>> start AVAILABLE DATA

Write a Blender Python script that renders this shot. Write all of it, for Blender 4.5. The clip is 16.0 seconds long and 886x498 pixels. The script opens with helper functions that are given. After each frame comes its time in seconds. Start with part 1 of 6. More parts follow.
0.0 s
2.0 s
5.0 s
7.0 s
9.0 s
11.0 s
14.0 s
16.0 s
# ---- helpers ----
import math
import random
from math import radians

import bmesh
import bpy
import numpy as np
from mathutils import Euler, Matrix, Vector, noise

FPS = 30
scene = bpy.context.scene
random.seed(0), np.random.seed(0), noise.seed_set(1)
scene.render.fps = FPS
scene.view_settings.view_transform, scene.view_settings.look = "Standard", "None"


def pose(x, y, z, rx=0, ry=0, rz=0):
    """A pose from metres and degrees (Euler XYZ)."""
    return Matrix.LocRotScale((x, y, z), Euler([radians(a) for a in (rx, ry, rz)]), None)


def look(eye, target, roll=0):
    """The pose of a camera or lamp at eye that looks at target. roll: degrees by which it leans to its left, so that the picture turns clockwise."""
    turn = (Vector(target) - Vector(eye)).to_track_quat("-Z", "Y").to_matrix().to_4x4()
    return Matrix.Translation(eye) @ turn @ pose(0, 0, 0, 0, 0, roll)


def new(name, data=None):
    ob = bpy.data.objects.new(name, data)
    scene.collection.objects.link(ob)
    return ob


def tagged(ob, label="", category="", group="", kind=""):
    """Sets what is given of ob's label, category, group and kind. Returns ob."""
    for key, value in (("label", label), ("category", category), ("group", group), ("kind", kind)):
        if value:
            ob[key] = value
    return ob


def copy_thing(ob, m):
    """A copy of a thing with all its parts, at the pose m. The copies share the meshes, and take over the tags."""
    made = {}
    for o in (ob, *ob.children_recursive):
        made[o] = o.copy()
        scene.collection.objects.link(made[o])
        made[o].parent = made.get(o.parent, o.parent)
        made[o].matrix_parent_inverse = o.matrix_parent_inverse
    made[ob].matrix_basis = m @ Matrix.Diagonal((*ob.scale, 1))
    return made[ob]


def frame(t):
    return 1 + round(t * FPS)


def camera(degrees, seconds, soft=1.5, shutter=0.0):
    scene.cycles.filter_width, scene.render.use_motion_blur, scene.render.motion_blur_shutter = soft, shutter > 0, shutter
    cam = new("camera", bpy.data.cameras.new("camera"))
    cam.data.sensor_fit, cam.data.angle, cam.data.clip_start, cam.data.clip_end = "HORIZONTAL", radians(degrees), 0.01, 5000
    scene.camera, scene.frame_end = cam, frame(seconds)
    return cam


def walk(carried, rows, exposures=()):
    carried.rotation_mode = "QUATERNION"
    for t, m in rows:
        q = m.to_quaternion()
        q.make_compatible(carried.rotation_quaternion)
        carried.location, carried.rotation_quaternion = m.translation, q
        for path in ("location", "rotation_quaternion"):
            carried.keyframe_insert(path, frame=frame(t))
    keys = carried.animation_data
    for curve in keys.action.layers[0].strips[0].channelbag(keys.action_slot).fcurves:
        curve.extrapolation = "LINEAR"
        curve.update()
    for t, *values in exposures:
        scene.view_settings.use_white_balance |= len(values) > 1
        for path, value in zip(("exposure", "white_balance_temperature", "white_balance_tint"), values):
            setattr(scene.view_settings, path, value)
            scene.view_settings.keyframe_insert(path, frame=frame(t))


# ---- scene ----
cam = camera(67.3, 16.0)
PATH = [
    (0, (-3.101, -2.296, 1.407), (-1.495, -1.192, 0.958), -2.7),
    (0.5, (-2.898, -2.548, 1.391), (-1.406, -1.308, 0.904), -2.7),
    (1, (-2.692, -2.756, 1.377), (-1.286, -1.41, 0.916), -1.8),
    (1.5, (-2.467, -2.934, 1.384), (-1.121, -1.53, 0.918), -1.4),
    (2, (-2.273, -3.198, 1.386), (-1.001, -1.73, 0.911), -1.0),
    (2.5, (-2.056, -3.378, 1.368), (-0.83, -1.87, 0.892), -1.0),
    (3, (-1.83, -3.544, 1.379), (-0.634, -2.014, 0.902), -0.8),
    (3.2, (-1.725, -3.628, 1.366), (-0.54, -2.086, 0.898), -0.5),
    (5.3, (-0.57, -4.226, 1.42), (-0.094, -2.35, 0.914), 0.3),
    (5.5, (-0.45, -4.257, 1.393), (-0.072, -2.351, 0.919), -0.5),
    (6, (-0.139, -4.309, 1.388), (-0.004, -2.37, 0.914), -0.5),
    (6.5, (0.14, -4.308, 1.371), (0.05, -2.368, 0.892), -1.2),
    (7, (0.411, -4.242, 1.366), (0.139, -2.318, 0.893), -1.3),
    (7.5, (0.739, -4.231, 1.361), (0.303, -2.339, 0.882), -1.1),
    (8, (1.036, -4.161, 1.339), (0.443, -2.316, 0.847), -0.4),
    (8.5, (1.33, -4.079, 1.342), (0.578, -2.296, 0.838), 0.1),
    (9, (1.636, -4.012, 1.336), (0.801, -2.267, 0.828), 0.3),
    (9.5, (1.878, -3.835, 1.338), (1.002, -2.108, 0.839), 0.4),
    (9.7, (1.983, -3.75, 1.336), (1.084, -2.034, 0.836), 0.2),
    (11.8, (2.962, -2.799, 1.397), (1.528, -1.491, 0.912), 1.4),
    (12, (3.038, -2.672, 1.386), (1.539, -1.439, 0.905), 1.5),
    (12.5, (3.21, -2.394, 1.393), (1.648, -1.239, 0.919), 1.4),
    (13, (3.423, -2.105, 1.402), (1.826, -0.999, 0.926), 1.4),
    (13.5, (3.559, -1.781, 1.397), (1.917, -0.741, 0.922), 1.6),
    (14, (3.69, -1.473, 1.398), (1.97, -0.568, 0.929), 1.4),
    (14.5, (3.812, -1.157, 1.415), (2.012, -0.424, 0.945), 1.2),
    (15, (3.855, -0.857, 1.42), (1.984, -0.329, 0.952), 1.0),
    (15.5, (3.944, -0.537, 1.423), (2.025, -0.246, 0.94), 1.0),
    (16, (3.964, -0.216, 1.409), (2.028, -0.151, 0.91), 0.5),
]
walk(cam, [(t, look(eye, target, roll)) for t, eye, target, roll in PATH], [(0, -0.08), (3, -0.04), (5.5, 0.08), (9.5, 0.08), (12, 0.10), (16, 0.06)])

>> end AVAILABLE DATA

Produce an exact copy of the whole listing.

Write a Blender Python script that renders this shot. Write all of it, for Blender 4.5. The clip is 16.0 seconds long and 886x498 pixels. The script opens with helper functions that are given. After each frame comes its time in seconds. Start with part 1 of 6. More parts follow.
0.0 s
2.0 s
5.0 s
7.0 s
9.0 s
11.0 s
14.0 s
16.0 s
# ---- helpers ----
import math
import random
from math import radians

import bmesh
import bpy
import numpy as np
from mathutils import Euler, Matrix, Vector, noise

FPS = 30
scene = bpy.context.scene
random.seed(0), np.random.seed(0), noise.seed_set(1)
scene.render.fps = FPS
scene.view_settings.view_transform, scene.view_settings.look = "Standard", "None"


def pose(x, y, z, rx=0, ry=0, rz=0):
    """A pose from metres and degrees (Euler XYZ)."""
    return Matrix.LocRotScale((x, y, z), Euler([radians(a) for a in (rx, ry, rz)]), None)


def look(eye, target, roll=0):
    """The pose of a camera or lamp at eye that looks at target. roll: degrees by which it leans to its left, so that the picture turns clockwise."""
    turn = (Vector(target) - Vector(eye)).to_track_quat("-Z", "Y").to_matrix().to_4x4()
    return Matrix.Translation(eye) @ turn @ pose(0, 0, 0, 0, 0, roll)


def new(name, data=None):
    ob = bpy.data.objects.new(name, data)
    scene.collection.objects.link(ob)
    return ob


def tagged(ob, label="", category="", group="", kind=""):
    """Sets what is given of ob's label, category, group and kind. Returns ob."""
    for key, value in (("label", label), ("category", category), ("group", group), ("kind", kind)):
        if value:
            ob[key] = value
    return ob


def copy_thing(ob, m):
    """A copy of a thing with all its parts, at the pose m. The copies share the meshes, and take over the tags."""
    made = {}
    for o in (ob, *ob.children_recursive):
        made[o] = o.copy()
        scene.collection.objects.link(made[o])
        made[o].parent = made.get(o.parent, o.parent)
        made[o].matrix_parent_inverse = o.matrix_parent_inverse
    made[ob].matrix_basis = m @ Matrix.Diagonal((*ob.scale, 1))
    return made[ob]


def frame(t):
    return 1 + round(t * FPS)


def camera(degrees, seconds, soft=1.5, shutter=0.0):
    scene.cycles.filter_width, scene.render.use_motion_blur, scene.render.motion_blur_shutter = soft, shutter > 0, shutter
    cam = new("camera", bpy.data.cameras.new("camera"))
    cam.data.sensor_fit, cam.data.angle, cam.data.clip_start, cam.data.clip_end = "HORIZONTAL", radians(degrees), 0.01, 5000
    scene.camera, scene.frame_end = cam, frame(seconds)
    return cam


def walk(carried, rows, exposures=()):
    carried.rotation_mode = "QUATERNION"
    for t, m in rows:
        q = m.to_quaternion()
        q.make_compatible(carried.rotation_quaternion)
        carried.location, carried.rotation_quaternion = m.translation, q
        for path in ("location", "rotation_quaternion"):
            carried.keyframe_insert(path, frame=frame(t))
    keys = carried.animation_data
    for curve in keys.action.layers[0].strips[0].channelbag(keys.action_slot).fcurves:
        curve.extrapolation = "LINEAR"
        curve.update()
    for t, *values in exposures:
        scene.view_settings.use_white_balance |= len(values) > 1
        for path, value in zip(("exposure", "white_balance_temperature", "white_balance_tint"), values):
            setattr(scene.view_settings, path, value)
            scene.view_settings.keyframe_insert(path, frame=frame(t))


# ---- scene ----
cam = camera(67.3, 16.0)
PATH = [
    (0, (-3.101, -2.296, 1.407), (-1.495, -1.192, 0.958), -2.7),
    (0.5, (-2.898, -2.548, 1.391), (-1.406, -1.308, 0.904), -2.7),
    (1, (-2.692, -2.756, 1.377), (-1.286, -1.41, 0.916), -1.8),
    (1.5, (-2.467, -2.934, 1.384), (-1.121, -1.53, 0.918), -1.4),
    (2, (-2.273, -3.198, 1.386), (-1.001, -1.73, 0.911), -1.0),
    (2.5, (-2.056, -3.378, 1.368), (-0.83, -1.87, 0.892), -1.0),
    (3, (-1.83, -3.544, 1.379), (-0.634, -2.014, 0.902), -0.8),
    (3.2, (-1.725, -3.628, 1.366), (-0.54, -2.086, 0.898), -0.5),
    (5.3, (-0.57, -4.226, 1.42), (-0.094, -2.35, 0.914), 0.3),
    (5.5, (-0.45, -4.257, 1.393), (-0.072, -2.351, 0.919), -0.5),
    (6, (-0.139, -4.309, 1.388), (-0.004, -2.37, 0.914), -0.5),
    (6.5, (0.14, -4.308, 1.371), (0.05, -2.368, 0.892), -1.2),
    (7, (0.411, -4.242, 1.366), (0.139, -2.318, 0.893), -1.3),
    (7.5, (0.739, -4.231, 1.361), (0.303, -2.339, 0.882), -1.1),
    (8, (1.036, -4.161, 1.339), (0.443, -2.316, 0.847), -0.4),
    (8.5, (1.33, -4.079, 1.342), (0.578, -2.296, 0.838), 0.1),
    (9, (1.636, -4.012, 1.336), (0.801, -2.267, 0.828), 0.3),
    (9.5, (1.878, -3.835, 1.338), (1.002, -2.108, 0.839), 0.4),
    (9.7, (1.983, -3.75, 1.336), (1.084, -2.034, 0.836), 0.2),
    (11.8, (2.962, -2.799, 1.397), (1.528, -1.491, 0.912), 1.4),
    (12, (3.038, -2.672, 1.386), (1.539, -1.439, 0.905), 1.5),
    (12.5, (3.21, -2.394, 1.393), (1.648, -1.239, 0.919), 1.4),
    (13, (3.423, -2.105, 1.402), (1.826, -0.999, 0.926), 1.4),
    (13.5, (3.559, -1.781, 1.397), (1.917, -0.741, 0.922), 1.6),
    (14, (3.69, -1.473, 1.398), (1.97, -0.568, 0.929), 1.4),
    (14.5, (3.812, -1.157, 1.415), (2.012, -0.424, 0.945), 1.2),
    (15, (3.855, -0.857, 1.42), (1.984, -0.329, 0.952), 1.0),
    (15.5, (3.944, -0.537, 1.423), (2.025, -0.246, 0.94), 1.0),
    (16, (3.964, -0.216, 1.409), (2.028, -0.151, 0.91), 0.5),
]
walk(cam, [(t, look(eye, target, roll)) for t, eye, target, roll in PATH], [(0, -0.08), (3, -0.04), (5.5, 0.08), (9.5, 0.08), (12, 0.10), (16, 0.06)])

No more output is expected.